Alan Hall: Those three topics, and many others, were ideas that Bob had previously written about. I just researched and expanded upon his insight. Occasionally, I’ve been able to add new insights, which is very gratifying. To determine the connection between the subject and the social mood trend, you compare the history of the topic to the three centuries of stock market data that we have. In most cases, the character of social behavior follows the patterned trend of social mood reflected in stock markets. This means that history often seems patterned, which has led people to say that history doesn’t repeat, but it rhymes.
SF: Out of all the social mood research you’ve done, what study have you enjoyed working on the most?
Alan Hall: Probably the most satisfying has been exploring the effects of social mood on the physical and emotional health of society. Bottom line, stock markets appear to be leading indicators for public health. I’m very hopeful that these insights can help people.
SF: What are you working on now? Are there any new, exciting topics you’re exploring?
Alan Hall: I always have several topics percolating. Right now, I’m excited about my presentation for our April conference. It’s called “A Socionomic View of Deep Time,” and the general idea is that the same mathematics and morphology that underlie the Elliott Wave Principle and create patterns in stock charts are also evident in the architecture of living creatures and in non-living physical systems.

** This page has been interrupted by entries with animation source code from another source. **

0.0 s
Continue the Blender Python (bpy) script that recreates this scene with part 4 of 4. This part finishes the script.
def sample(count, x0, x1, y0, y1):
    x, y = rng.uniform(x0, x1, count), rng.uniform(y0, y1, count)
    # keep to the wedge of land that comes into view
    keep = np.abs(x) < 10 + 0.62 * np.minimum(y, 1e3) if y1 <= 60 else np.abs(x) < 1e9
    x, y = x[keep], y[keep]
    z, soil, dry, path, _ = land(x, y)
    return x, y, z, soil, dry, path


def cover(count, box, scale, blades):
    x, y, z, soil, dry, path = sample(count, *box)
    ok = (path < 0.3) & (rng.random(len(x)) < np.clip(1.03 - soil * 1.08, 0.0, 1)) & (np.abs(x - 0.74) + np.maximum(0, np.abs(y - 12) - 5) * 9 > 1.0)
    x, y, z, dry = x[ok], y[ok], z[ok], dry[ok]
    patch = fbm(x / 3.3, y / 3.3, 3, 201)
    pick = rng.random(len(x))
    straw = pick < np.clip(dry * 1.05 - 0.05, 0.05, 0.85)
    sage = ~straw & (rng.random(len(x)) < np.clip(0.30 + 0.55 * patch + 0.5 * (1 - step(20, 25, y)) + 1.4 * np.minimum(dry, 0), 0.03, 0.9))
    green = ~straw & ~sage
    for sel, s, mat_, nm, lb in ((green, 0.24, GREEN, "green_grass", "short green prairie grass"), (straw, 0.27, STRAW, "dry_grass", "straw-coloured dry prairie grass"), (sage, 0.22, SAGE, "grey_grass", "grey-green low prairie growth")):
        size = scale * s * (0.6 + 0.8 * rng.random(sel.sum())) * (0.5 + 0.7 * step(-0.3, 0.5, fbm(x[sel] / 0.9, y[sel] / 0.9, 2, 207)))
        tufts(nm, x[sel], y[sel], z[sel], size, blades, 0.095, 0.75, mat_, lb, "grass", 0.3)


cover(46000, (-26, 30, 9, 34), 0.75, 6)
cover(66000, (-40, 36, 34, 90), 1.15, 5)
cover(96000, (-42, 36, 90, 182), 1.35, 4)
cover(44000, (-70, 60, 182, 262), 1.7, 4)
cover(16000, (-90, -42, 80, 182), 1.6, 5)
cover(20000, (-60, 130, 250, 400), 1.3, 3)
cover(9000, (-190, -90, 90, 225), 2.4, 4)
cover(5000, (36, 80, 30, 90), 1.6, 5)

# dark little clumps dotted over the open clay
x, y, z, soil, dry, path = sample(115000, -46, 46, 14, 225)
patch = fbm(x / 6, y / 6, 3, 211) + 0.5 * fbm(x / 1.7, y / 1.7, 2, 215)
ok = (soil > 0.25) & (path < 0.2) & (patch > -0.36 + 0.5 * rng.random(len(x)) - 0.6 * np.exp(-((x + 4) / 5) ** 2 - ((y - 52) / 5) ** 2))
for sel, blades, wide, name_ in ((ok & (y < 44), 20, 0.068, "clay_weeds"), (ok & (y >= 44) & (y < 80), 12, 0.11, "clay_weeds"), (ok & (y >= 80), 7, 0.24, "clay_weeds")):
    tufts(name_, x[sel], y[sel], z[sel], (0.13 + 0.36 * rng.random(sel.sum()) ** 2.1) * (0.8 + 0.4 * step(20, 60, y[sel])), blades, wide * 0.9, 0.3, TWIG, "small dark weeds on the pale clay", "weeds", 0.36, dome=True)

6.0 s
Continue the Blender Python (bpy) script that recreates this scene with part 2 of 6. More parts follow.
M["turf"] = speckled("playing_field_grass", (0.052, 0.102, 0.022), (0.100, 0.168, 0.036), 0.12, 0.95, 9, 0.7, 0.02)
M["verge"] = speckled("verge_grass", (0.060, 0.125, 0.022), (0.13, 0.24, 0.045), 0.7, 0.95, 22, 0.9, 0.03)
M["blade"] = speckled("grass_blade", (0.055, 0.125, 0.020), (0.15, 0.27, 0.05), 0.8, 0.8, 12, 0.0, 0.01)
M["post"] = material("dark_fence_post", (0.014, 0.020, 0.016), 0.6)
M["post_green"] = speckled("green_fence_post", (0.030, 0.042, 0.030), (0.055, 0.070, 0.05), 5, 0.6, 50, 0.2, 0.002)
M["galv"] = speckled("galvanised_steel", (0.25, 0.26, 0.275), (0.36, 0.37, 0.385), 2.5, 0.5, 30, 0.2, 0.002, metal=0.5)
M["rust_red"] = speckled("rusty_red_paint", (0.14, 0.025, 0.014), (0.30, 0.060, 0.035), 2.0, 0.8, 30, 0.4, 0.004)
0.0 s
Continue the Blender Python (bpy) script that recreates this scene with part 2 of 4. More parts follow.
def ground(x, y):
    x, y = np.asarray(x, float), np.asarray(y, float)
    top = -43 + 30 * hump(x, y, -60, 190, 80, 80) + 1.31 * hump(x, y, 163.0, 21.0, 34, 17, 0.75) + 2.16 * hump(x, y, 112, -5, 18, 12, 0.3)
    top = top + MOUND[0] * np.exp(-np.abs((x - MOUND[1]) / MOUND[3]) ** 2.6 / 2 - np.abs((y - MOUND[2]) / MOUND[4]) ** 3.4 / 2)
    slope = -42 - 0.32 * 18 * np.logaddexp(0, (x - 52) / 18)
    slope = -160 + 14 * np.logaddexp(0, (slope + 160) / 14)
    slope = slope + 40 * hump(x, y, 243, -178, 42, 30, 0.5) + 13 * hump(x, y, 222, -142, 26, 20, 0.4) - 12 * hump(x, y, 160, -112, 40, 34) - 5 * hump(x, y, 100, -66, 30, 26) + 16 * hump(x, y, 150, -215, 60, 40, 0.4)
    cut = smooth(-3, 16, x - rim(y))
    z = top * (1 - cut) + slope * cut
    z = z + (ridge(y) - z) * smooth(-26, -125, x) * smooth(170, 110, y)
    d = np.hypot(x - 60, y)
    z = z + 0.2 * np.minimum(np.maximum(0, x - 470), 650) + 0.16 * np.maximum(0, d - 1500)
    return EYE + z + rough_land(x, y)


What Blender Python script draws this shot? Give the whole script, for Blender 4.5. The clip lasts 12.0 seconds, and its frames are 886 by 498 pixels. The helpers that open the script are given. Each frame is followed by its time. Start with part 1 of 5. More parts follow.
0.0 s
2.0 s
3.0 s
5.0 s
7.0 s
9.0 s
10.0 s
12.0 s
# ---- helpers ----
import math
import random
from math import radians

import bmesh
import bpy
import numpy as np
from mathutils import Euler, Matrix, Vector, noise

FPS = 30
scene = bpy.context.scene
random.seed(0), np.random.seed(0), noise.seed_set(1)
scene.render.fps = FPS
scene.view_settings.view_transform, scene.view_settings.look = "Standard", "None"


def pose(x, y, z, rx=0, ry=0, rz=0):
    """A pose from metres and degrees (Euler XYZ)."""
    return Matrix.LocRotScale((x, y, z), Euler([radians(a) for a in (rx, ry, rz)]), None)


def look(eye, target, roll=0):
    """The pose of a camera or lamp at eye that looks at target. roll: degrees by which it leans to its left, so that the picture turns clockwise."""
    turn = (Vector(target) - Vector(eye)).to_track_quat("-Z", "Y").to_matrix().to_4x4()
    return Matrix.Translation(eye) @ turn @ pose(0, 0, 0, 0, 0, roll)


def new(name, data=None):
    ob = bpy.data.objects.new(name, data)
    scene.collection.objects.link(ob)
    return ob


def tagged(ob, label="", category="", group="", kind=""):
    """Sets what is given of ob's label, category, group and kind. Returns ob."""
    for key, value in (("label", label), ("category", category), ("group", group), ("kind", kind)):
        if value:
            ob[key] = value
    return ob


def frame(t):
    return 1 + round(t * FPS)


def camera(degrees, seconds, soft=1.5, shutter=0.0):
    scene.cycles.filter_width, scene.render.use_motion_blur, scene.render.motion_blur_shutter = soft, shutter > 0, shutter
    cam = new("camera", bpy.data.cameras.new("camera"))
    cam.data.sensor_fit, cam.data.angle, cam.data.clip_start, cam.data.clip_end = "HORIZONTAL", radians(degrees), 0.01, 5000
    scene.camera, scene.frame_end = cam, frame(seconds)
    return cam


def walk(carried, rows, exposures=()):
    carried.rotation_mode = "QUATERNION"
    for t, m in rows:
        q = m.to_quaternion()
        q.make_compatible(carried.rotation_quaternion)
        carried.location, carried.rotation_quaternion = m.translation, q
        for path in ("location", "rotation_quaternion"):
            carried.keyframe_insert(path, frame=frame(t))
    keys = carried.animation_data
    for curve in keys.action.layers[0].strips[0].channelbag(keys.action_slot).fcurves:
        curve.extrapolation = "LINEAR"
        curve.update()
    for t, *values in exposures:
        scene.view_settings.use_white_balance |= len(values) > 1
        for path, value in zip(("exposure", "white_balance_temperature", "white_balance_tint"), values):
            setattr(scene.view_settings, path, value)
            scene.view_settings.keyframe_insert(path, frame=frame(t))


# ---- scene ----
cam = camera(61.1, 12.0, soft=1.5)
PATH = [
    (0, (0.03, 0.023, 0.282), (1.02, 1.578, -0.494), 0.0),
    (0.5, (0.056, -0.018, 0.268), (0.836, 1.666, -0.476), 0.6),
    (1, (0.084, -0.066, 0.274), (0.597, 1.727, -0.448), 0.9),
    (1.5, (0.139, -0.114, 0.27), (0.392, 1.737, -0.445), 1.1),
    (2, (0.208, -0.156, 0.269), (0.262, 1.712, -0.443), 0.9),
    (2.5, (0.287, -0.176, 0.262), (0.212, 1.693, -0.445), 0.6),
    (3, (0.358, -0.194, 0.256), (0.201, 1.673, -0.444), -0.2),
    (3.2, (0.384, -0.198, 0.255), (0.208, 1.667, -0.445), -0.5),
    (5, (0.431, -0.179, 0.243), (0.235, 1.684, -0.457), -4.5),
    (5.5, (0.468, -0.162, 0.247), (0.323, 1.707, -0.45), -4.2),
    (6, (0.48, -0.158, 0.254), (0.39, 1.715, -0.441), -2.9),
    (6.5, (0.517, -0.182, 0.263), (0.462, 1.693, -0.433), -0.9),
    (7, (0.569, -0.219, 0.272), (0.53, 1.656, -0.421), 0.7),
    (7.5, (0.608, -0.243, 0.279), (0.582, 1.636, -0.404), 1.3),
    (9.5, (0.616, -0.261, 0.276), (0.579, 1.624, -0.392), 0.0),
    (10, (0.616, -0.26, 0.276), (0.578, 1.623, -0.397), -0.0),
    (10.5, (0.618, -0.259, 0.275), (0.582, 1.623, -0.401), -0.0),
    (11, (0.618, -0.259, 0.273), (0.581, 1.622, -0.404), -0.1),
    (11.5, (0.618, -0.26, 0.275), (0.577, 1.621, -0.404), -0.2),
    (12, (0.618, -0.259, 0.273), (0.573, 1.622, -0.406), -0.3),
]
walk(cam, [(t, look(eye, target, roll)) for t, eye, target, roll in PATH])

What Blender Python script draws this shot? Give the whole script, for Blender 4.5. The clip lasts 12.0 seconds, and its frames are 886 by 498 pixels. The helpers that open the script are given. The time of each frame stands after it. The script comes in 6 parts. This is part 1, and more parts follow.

Over billions of years, as the universe, the solar system, Earth, life forms and human culture have all grown more complex, the Wave Principle has grown more evident.
SF: You’ve spoken at Social Mood Conferences in the past. What do you enjoy most about the conference?
Alan Hall: Well, walking away from the podium is always a relief! But seriously, I love meeting and talking with the people there and soaking up new perspectives. The great ideas you encounter there, you just don’t find anywhere else.